■ **Given exercise**
Select, from the data, each line where "part" occurs.
:: Given data
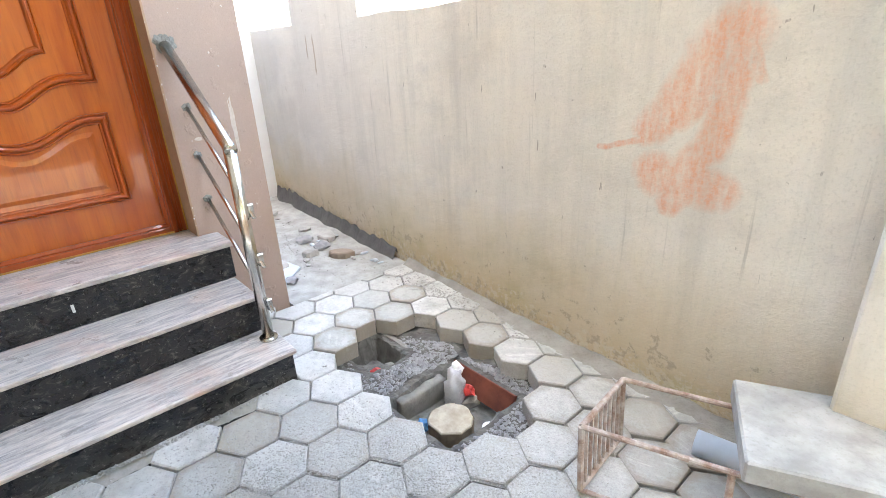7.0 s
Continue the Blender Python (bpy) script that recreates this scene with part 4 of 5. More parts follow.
def bag_mat():
    g = Graph("printed_sack")
    x, z = g.axis(0), g.axis(2)
    wob = g.math("MULTIPLY", g.math("SUBTRACT", g.noise(7, 3), 0.5), 0.10)
    across = g.math("ADD", g.math("SUBTRACT", z, x), wob)
    along = g.math("ADD", x, z)
    col = g.mix(g.ramp(g.noise(6, 4), 0.4, 0.65), (0.80, 0.54, 0.09), (0.70, 0.40, 0.05))

    def band(mid, half):
        return g.ramp(g.math("ABSOLUTE", g.math("SUBTRACT", across, mid)), half, half + 0.012, 1, 0)

    col = g.mix(g.math("MULTIPLY", band(0.84, 0.05), 0.8), col, (0.80, 0.42, 0.22))
    marks = g.ramp(g.math("SINE", g.math("MULTIPLY", along, 210.0)), -0.2, 0.1)
    words = g.math("MULTIPLY", marks, g.math("MULTIPLY", g.math("MAXIMUM", band(0.82, 0.014), band(0.70, 0.016)), g.ramp(g.noise(40, 2), 0.38, 0.46)))
    col = g.mix(g.math("MULTIPLY", words, 0.9), col, (0.13, 0.03, 0.02))
    badge = g.math("MULTIPLY", band(1.02, 0.03), g.ramp(g.math("ABSOLUTE", g.math("ADD", along, 0.33)), 0.035, 0.045, 1, 0))
    col = g.mix(g.math("MULTIPLY", badge, g.ramp(g.noise(60, 2), 0.45, 0.5)), col, (0.10, 0.07, 0.02))
    col = g.mix(g.ramp(g.noise(9, 6, 0.7), 0.55, 0.75, 0, 0.6), col, (0.50, 0.40, 0.22))
    return g.done(col, 0.42, g.bump(g.noise(22, 5, 0.6), 0.55, 0.02))


M["sack"] = bag_mat()


def sack():
    """A half-full sack slumped to one side, its mouth torn open."""
    s = empty("cement_sack", -0.58, 4.50, 0, "torn yellow printed plastic sack propped on the paving", "sack")
    bm = bmesh.new()
    n = 22
    sides = []
    for face in (-1, 1):
        rows = []
        for j in range(n + 1):
            w = j / n
            left = -0.80 + 0.13 * w - 0.07 * min(w / 0.5, (1 - w) / 0.5) + 0.030 * noise.noise(Vector((w * 5, 1.7, 0)))
            right = -0.46 + 0.03 * w + 0.15 * min(w / 0.42, (1 - w) / 0.58) + 0.045 * noise.noise(Vector((w * 6, 8.3, 0)))
            row = []
            for i in range(n + 1):
                u = i / n
                low, high = 0.012 + 0.06 * u * u, 0.515 + 0.055 * noise.noise(Vector((u * 5.5, 3.1, 0))) + 0.03 * noise.noise(Vector((u * 14, 6, 0)))
                fat = 0.085 * (4 * u * (1 - u)) ** 0.6 * (4 * w * (1.12 - w) / 1.26) ** 0.6
                p = Vector((left + (right - left) * u, 0, low + (high - low) * w))
                fold = noise.noise(Vector((p.x * 9, p.z * 9, 3.0 * face))) * 0.11 + noise.noise(Vector((p.x * 24, p.z * 24, 7.0 * face))) * 0.055
                p.y = 4.50 + 0.04 * w + face * max(0.003, fat + fold * min(1.0, fat * 14))
                p.y = min(p.y, 4.66)
                row.append(bm.verts.new(p))
            rows.append(row)
        for a, b in zip(rows, rows[1:]):
            for i in range(n):
                quad = (a[i], a[i + 1], b[i + 1], b[i])
                bm.faces.new(quad if face < 0 else quad[::-1])
        sides.append(rows)
    bmesh.ops.remove_doubles(bm, verts=bm.verts[:], dist=0.0005)
    part("sack_body", bm, M["sack"], s, "", True)
    part("torn_mouth", crumple(-0.33, 4.50, 0.30, 0.075, 0.05, 0.10, 7, 3, 0.6), M["sack"], s, "", True)
    return s


sack()
tagged(link("grey_pipe", tube([(-0.58, 4.655, 0.31), (-0.036, 4.55, 0.605)], 0.030, 16), M["pvc"], None, "", True), "grey plastic pipe leaning in the corner", "pipe")
tagged(link("white_pipe", tube([(-0.48, 4.50, 0.19), (-0.06, 4.51, 0.262)], 0.013, 12), M["white"], None, "", True), "thin white plastic pipe on the paving", "pipe")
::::
■ **Exercise output**
Continue the Blender Python (bpy) script that recreates this scene with part 4 of 5. More parts follow.
    part("sack_body", bm, M["sack"], s, "", True)
    part("torn_mouth", crumple(-0.33, 4.50, 0.30, 0.075, 0.05, 0.10, 7, 3, 0.6), M["sack"], s, "", True)